TRAIR E GOSTAR É SÓ DESMISTIFICAR

Ninguém deve ser fiel a nada. Esta frase estaria inapelavelmente correta se não fosse a exceção. Qual seja, a única fidelidade possível, a saudável e a vital, é à própria consciência. Fora e dentro da consciência, o homem deve ser aquilo que pensa e deseja. Deve ser fiel a si mesmo. Não às ilusões que se erguem por obra humana.

A culpa pela traição vem das ilusões que os homens criaram ao longo da História. (Traição é uma palavra que mistifica; se existe, ela aparece em todas as cores quando o peso da consciência nada vale). Inventaram o pecado, Deus, o amor venal e proprietário, a vida após a morte. Nunca se poderá aceitar uma mulher sendo dominada por um homem, e vice-versa, somente porque um dia regulamentaram o casamento de papel passado. Quantas vezes alguém já não abafou o que sentia diante de outro alguém devido ao temor social. Em paz com a sociedade, em batalha consigo mesmo. Que espírito altruísta mais iludido.

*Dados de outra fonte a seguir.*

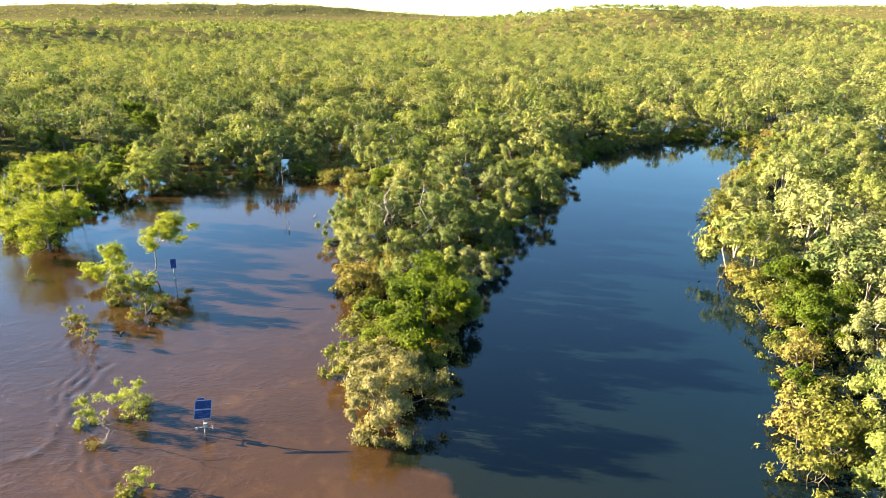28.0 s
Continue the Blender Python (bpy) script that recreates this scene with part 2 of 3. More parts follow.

Pior que o casamento de cartório – aí também se inclui o de religião – só mesmo o conceito de virgindade. Para unir-se ao sexo oposto, a mulher tem de estar vaginalmente intacta. Um hímen muda tudo – há até quem rejeite na noite de núpcias por considerar a mulher desvirginada uma mulher pária, impura etc. etc. (Mal sabem que nem toda mulher tem hímen complacente). Que crueldade. Nada de cristão nisso. Apedrejar um ser acusado de adultério é que é o pecado. Cuspir numa mulher sem hímen é que é digno de ir ao inferno. Tudo se inverte com as mistificações, que servem a um poder. Desnudada a estrutura do que é proibido, chega-se à conclusão de que a proibição beneficia uns poucos contra a maioria.

Cada qual tem de assassinar a mistificação pela qual se sente impedido de realizar à plenitude uma paixão. Como é maravilhoso estar apaixonado. Como é bom agitar o marasmo do cotidiano, ter na barriga o friozinho e no corações as palpitações. Como é bom ficar disperso e obsessivo. Estes os estados da paixão, que aumentam à medida que a proibição se faz mais grave e exigente. Estar de bobeira, refém do coração e do desejo, isso falta ao homem, a esta sociedade do acúmulo incessante e insatisfeito de bens. Virtudes existem exatamente em dar gasolina ao fogo da paixão. Poderia ser lenha, mas se exige a gasolina que é muito mais cara. Na paixão, como no amor, há de existir desprendimento. E coragem. E respeito ao desejo.


Hímen complacente. Anat. 1. O que não se rompe à passagem do pênis.